NumPy, Pandas and Matplotlib are used in this presentation.


# How to get these packages?

## Download Anaconda

https://www.continuum.io/downloads

Easier installer for all three operating systems. Includes Numpy, Matplotlib and Pandas out of the box, but additional packages are also very easy to add with the `conda` command.


## Brief Refresher on Python Data Structures

### Lists

Lists are the most commonly used data structure in Python. They are a collection of values where the values can be any data type or object and don't have to all be same.

In [2]:
my_int_list = [199, 3, 3, 4]
my_int_list

[199, 3, 3, 4]

In [3]:
my_float_list = [1.1, 2.3, 3.8, 4.1]
my_float_list

[1.1, 2.3, 3.8, 4.1]

In [11]:
my_string_list = ['apple', 'orange', 'grape']
my_string_list

['apple', 'orange', 'grape']

In [4]:
my_mixed_list = ['apple', 1, 4.3]
my_mixed_list

['apple', 1, 4.3]

Accessing a list:

In [5]:
my_int_list[2]

3

In [6]:
my_int_list[1:3]

[3, 3]

In [7]:
my_int_list[-1]

4

Add to a list

In [8]:
my_int_list.append(10)
my_int_list

[199, 3, 3, 4, 10]

Joining ('concatenating') lists:

In [13]:
additions_to_list = ['pineapple', 'mango']
my_string_list + additions_to_list

['apple', 'orange', 'grape', 'pineapple', 'mango']

### Dictionaries

A dictionary is a data structure comprised of 'key' and 'value' pairs. Keys must be strings but values can be any data type (and don't all need to be same). Items in a dictionary are designed to be accessed by passing the dictionary a 'key', to which it returns the paired 'value'.

In [2]:
from datetime import date

bootcamp = {'name': 'Data Analysis with Python',
            'date': date.today(),
            'num_attendees': 11,
            'topics': ['numpy', 'pandas', 'matplotlib']}

In [16]:
bootcamp['date']

datetime.date(2017, 8, 23)

In [17]:
bootcamp['topics']

['numpy', 'pandas', 'matplotlib']

In [18]:
bootcamp.keys()

['date', 'topics', 'name', 'num_attendees']

In [19]:
bootcamp.values()

[datetime.date(2017, 8, 23),
 ['numpy', 'pandas', 'matplotlib'],
 'Data Analysis with Python',
 41]

Add a new value:

In [20]:
bootcamp['location'] = '160 St. Ronan Street'
bootcamp['location']

'160 St.
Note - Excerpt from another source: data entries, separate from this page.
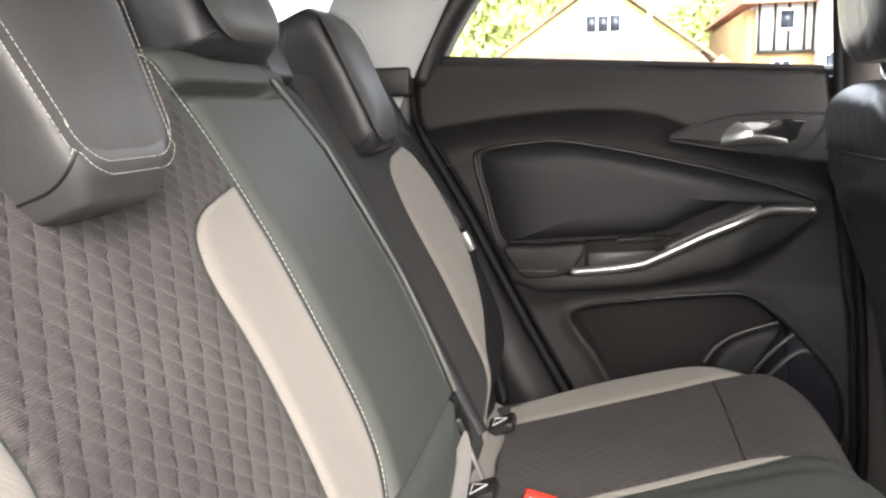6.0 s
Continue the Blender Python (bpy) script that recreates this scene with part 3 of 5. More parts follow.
near = thing("split_rear_seat", "wide rear seat back in quilted taupe cloth and grey-green leather", "car seat", "rear seat backs")
bn_surf = back_surface(prof_near)
part("body", capped(sheet(back_body(prof_near, 0.585, 1.394, 0.785, 1.402), 140, 110), 140, 110), LEATHER_GREEN, near, "grey-green leather backrest body")
y_st = curve_tab([(0.80, 0.995), (0.875, 1.016), (0.91, 1.040), (0.947, 1.065), (0.985, 1.088), (1.02, 1.097), (1.06, 1.098), (1.11, 1.096), (1.187, 1.093), (1.25, 1.086), (1.30, 1.079), (1.351, 1.066), (1.385, 1.052)])
y_in = curve_tab([(0.80, 1.06), (0.893, 1.026), (0.925, 1.006), (0.95, 0.982), (1.0, 0.985), (1.05, 0.987), (1.12, 0.985), (1.178, 0.978), (1.205, 0.982), (1.222, 0.994), (1.234, 1.018), (1.243, 1.060), (1.248, 1.0855), (1.26, 1.084), (1.30, 1.077), (1.385, 1.050)])
y_out = curve_tab([(0.80, 0.700), (1.06, 0.705), (1.107, 0.716), (1.13, 0.725), (1.166, 0.721), (1.20, 0.712), (1.24, 0.700), (1.385, 0.68)])
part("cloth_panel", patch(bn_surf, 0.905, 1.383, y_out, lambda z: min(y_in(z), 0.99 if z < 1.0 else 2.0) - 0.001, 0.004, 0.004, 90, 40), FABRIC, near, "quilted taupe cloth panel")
part("beige_strip", patch(bn_surf, 0.893, 1.2478, y_in, y_st, 0.005, 0.004, 60, 14, 0.010), BEIGE, near, "beige cloth strip")
across = lambda y, z, h: bn_surf(z, y, h)
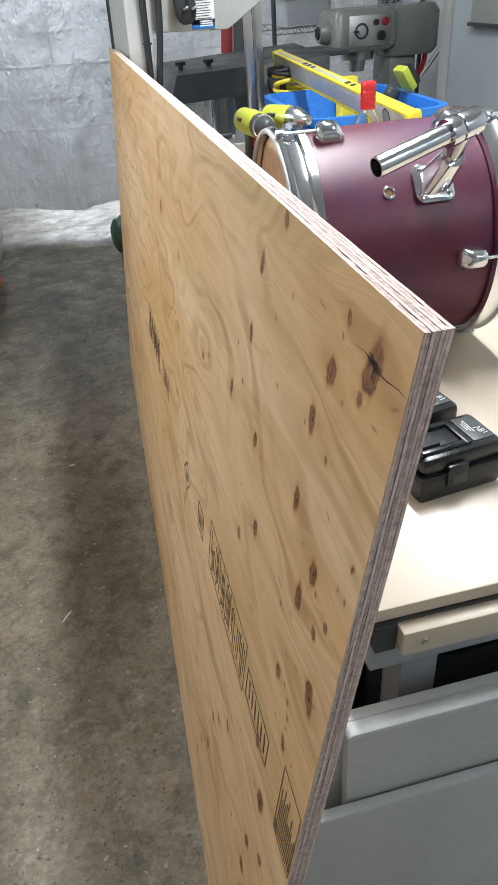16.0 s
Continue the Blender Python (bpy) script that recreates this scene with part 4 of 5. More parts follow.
# ---- things hanging on the slat wall ----
rb = thing("rag_box", "blue and red box of rags with white rag pulled out", "box", T((-1.27, 2.85, 1.36)) @ pose(0, 0, 0, 0, 5, 8) @ Matrix.Scale(0.86, 4))
part("carton", box(0.4, 0.14, 0.19, 0.003, T((0, 0, 0.095))), BLUEINK, rb)
part("red_base", box(0.403, 0.143, 0.02, 0.002, T((0, 0, 0.012))), RED, rb)
part("red_end", box(0.012, 0.143, 0.19, 0.001, T((-0.197, 0, 0.095))), RED, rb)
rag = [[(0.12 + (s + 0.03 * noise.noise(Vector((k * 0.7, s * 50, 2)))) * math.cos(2 * math.pi * k / 20), -0.072 - d, 0.07 + (s * 1.1 + 0.025 * noise.noise(Vector((k * 0.9, s * 40, 9)))) * math.sin(2 * math.pi * k / 20)) for k in range(20)] for s, d in ((0.04, 0.0), (0.06, 0.012), (0.045, 0.03), (0.03, 0.035), (0.008, 0.05))]
part("rag", loft(rag), PAPER, rb, "white rag pulled out")


def lettering(text, size, m, mat, parent, name="lettering"):
    cu = bpy.data.curves.new(name, "FONT")
    cu.body, cu.size, cu.extrude, cu.align_x, cu.align_y = text, size, 0.0004, "CENTER", "CENTER"
    tmp = bpy.data.objects.new(name, cu)
    me = bpy.data.meshes.new_from_object(tmp)
    bpy.data.objects.remove(tmp)
    me.materials.append(mat)
    ob = new(name, me)
    ob.matrix_basis = m
    ob.parent = parent
    return ob


lettering("75", 0.075, T((-0.11, -0.0712, 0.11)) @ pose(0, 0, 0, 90, 0, 0) @ pose(0, 0, 0, 0, 0, -82), PAPER, rb)
lettering("GRAB-A-RAG", 0.032, T((0.0, -0.0712, 0.1)) @ pose(0, 0, 0, 90, 0, 0) @ pose(0, 0, 0, 0, 0, -82), PAPER, rb)
sb = thing("wall_bracket_shelf", "black metal bracket shelf on the slat wall", "shelf", T((-1.27, 2.85, 1.36)))
part("plate", box(0.36, 0.14, 0.006, 0.002, T((-0.0, 0, -0.012)) @ pose(0, 0, 0, 0, 5, 8)), DARKGREY, sb)
part("arm", span(-0.315, -0.15, -0.01, 0.01, -0.05, -0.03, 0.003), DARKGREY, sb)


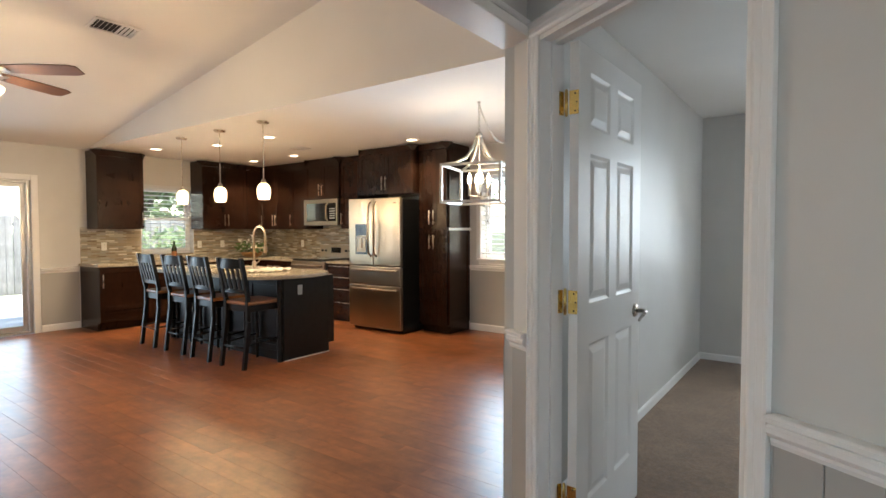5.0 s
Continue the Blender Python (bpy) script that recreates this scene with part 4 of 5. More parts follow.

Ronan Street'

### Other Common Data Structures

**Tuples** are 'immutable' lists, meaning that once they are created they **cannot** be changed

In [24]:
my_tuple = (1, 4.5, 'orange')
my_tuple[2]

'orange'

**Sets** can only have **unique** values

In [25]:
list_one = [1, 5, 7, 3, 9]
list_two = [3, 6, 5, 8, 2]
my_set = set(list_one + list_two)
my_set

{1, 2, 3, 5, 6, 7, 8, 9}

# For loops in Python

In [27]:
for i in range(4):
    print i+3

3
4
5
6


## List Comprehension

For loops in python are notoriously inefficient. When possible (which is definitely not always), try to find a more 'Pythonic' way to traverse your lists, such as a list comprehension. Your code will both be faster and easier to read.

In [28]:
my_list = [2., 4., 100., 5., 0.]

In [29]:
# with a for loop
my_new_list = []
for i, number in enumerate(my_list):
    my_new_list.append(number * 3)
    
print my_new_list

[6.0, 12.0, 300.0, 15.0, 0.0]


In [30]:
# with list comprehension
my_new_list = [3*x for x in my_list]
my_new_list

[6.0, 12.0, 300.0, 15.0, 0.0]

So much better!

Dictionary have comprehensions too.

In [31]:
cities = ['Seattle', 'San Francisco', 'Dallas']
num_of_people = [704352, 864816, 1317929]

population = {city: people for (city, people) in zip(cities, num_of_people)}
population

{'Dallas': 1317929, 'San Francisco': 864816, 'Seattle': 704352}

In [32]:
population['Dallas']

1317929